AVAILABLE DATA:
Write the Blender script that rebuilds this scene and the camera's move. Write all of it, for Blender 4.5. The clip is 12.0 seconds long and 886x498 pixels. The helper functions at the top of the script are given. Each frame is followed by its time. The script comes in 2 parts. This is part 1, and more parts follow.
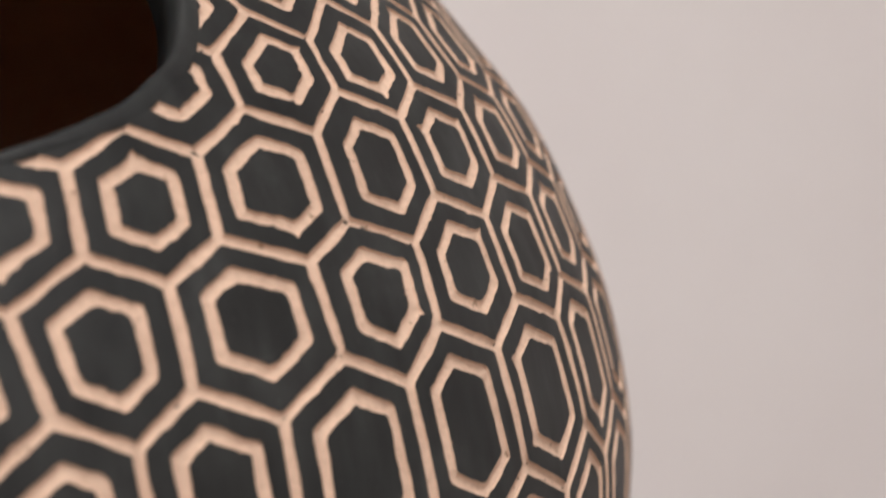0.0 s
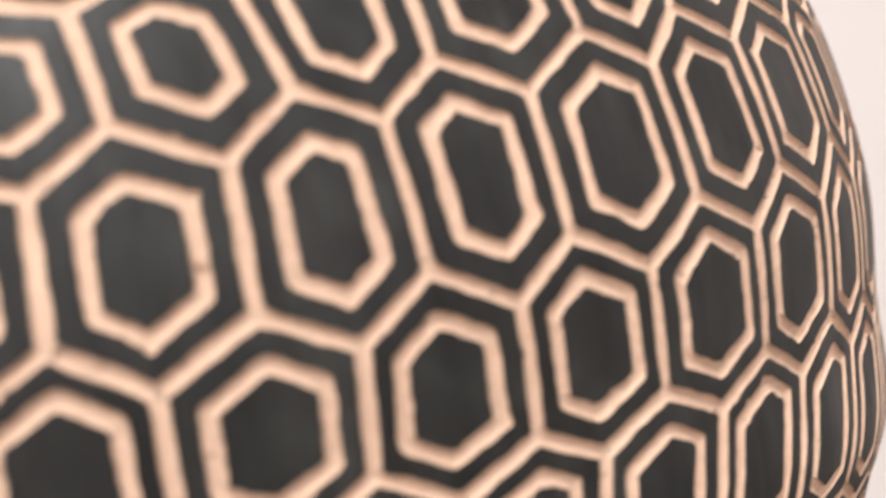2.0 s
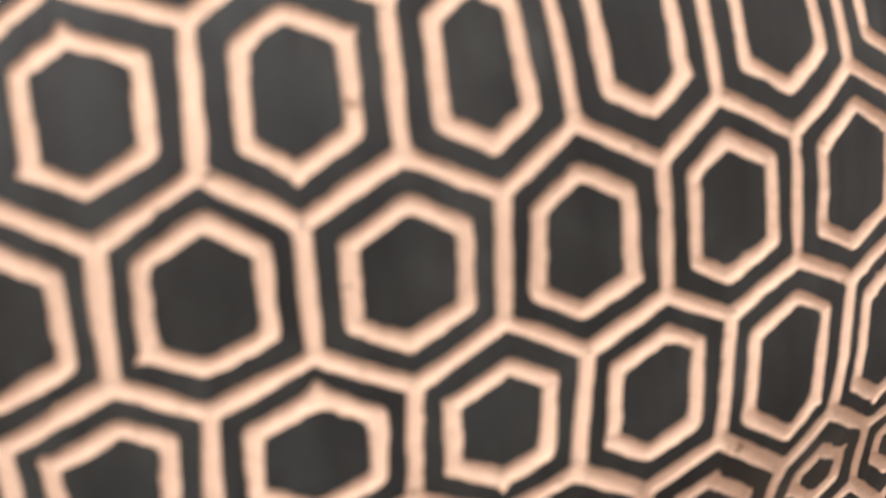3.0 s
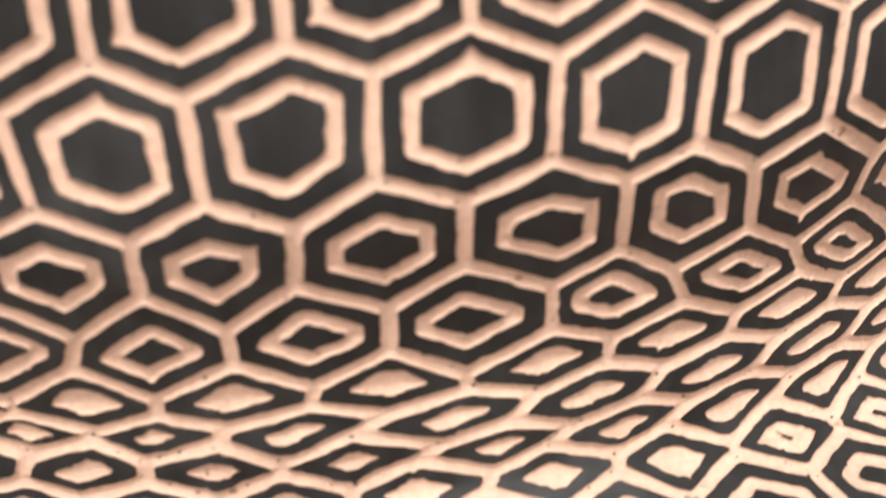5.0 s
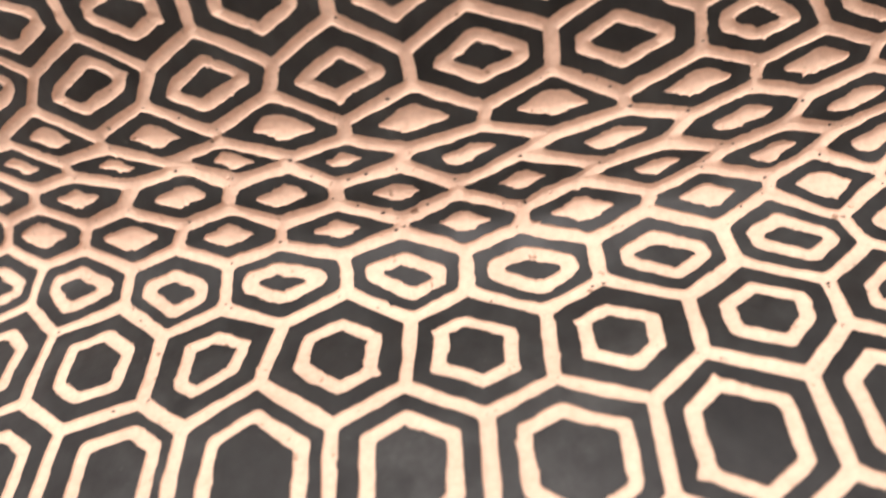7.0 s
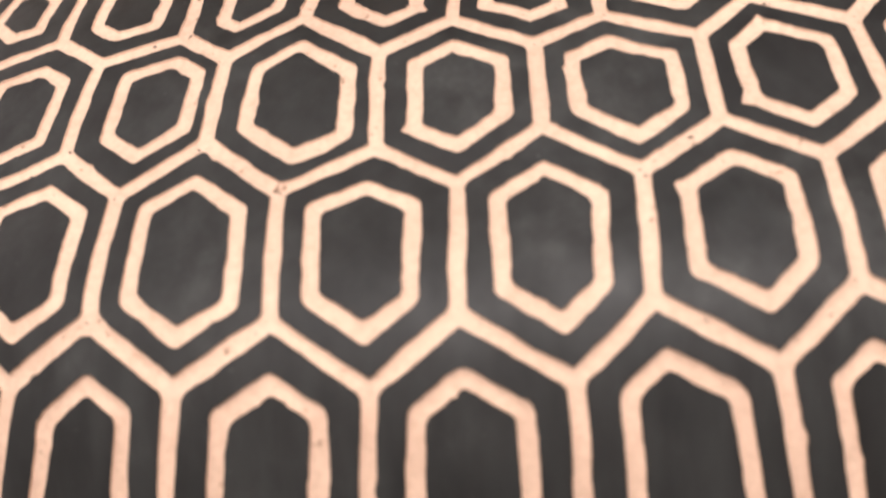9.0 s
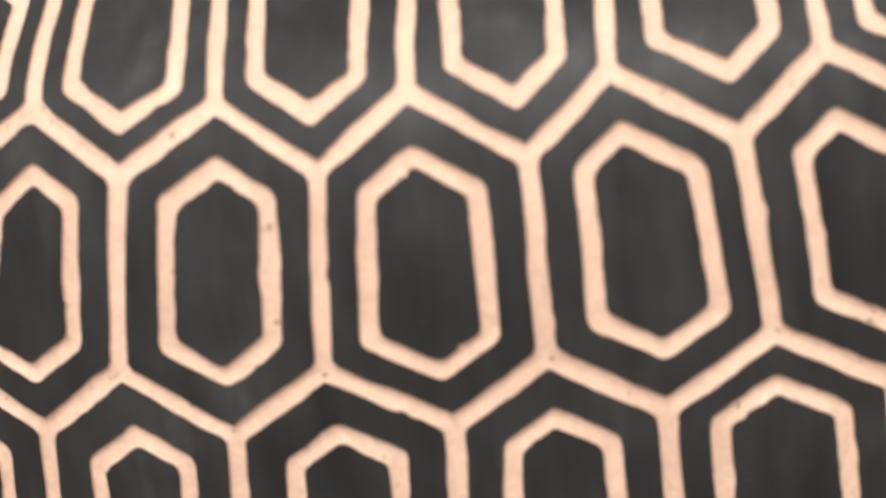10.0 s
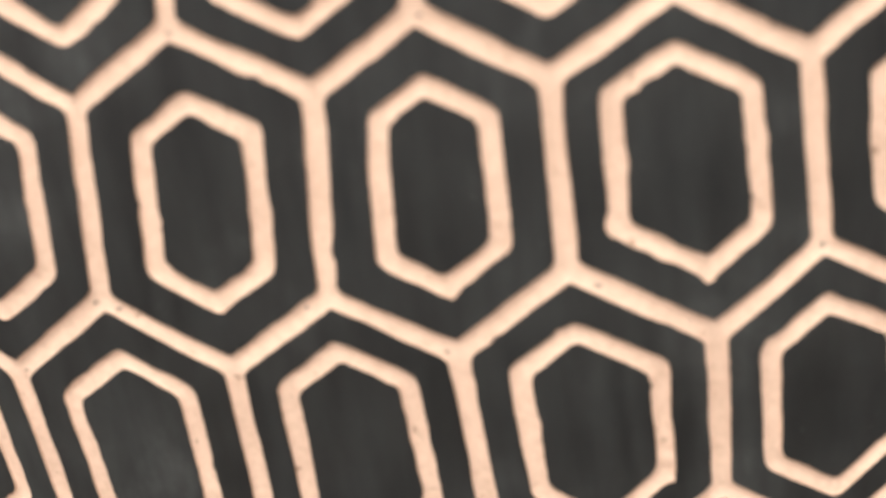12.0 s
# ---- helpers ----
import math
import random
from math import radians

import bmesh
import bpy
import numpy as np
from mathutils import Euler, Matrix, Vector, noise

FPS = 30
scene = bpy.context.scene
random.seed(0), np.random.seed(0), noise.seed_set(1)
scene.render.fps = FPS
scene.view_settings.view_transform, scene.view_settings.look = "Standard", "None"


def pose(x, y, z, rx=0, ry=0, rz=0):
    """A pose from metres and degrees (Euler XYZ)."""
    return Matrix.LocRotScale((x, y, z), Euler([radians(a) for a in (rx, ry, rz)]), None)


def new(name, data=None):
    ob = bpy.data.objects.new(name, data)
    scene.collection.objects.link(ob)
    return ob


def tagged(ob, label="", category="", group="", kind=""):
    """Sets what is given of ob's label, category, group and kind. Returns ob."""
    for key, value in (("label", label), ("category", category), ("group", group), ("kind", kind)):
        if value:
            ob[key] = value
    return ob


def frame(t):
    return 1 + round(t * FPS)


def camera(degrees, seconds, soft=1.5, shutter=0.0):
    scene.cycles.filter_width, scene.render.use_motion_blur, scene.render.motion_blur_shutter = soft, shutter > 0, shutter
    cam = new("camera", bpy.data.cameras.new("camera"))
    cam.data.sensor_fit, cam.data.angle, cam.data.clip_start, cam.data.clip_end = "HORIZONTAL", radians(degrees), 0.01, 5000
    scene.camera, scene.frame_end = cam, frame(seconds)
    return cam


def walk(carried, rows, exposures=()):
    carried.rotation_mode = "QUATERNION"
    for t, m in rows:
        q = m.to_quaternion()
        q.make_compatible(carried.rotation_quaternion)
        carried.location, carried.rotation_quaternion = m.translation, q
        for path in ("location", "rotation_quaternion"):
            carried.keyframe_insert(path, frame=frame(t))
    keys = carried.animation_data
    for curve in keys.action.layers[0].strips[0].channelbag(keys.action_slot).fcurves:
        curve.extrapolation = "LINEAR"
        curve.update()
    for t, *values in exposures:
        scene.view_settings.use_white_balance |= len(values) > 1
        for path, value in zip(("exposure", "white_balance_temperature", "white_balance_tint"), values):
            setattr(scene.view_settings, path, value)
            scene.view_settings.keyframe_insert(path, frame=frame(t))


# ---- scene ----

TO BE DONE:
Take the lines above from the one holding "for path in" to the last and output them exactly.

FULL SOLUTION:
        for path in ("location", "rotation_quaternion"):
            carried.keyframe_insert(path, frame=frame(t))
    keys = carried.animation_data
    for curve in keys.action.layers[0].strips[0].channelbag(keys.action_slot).fcurves:
        curve.extrapolation = "LINEAR"
        curve.update()
    for t, *values in exposures:
        scene.view_settings.use_white_balance |= len(values) > 1
        for path, value in zip(("exposure", "white_balance_temperature", "white_balance_tint"), values):
            setattr(scene.view_settings, path, value)
            scene.view_settings.keyframe_insert(path, frame=frame(t))


# ---- scene ----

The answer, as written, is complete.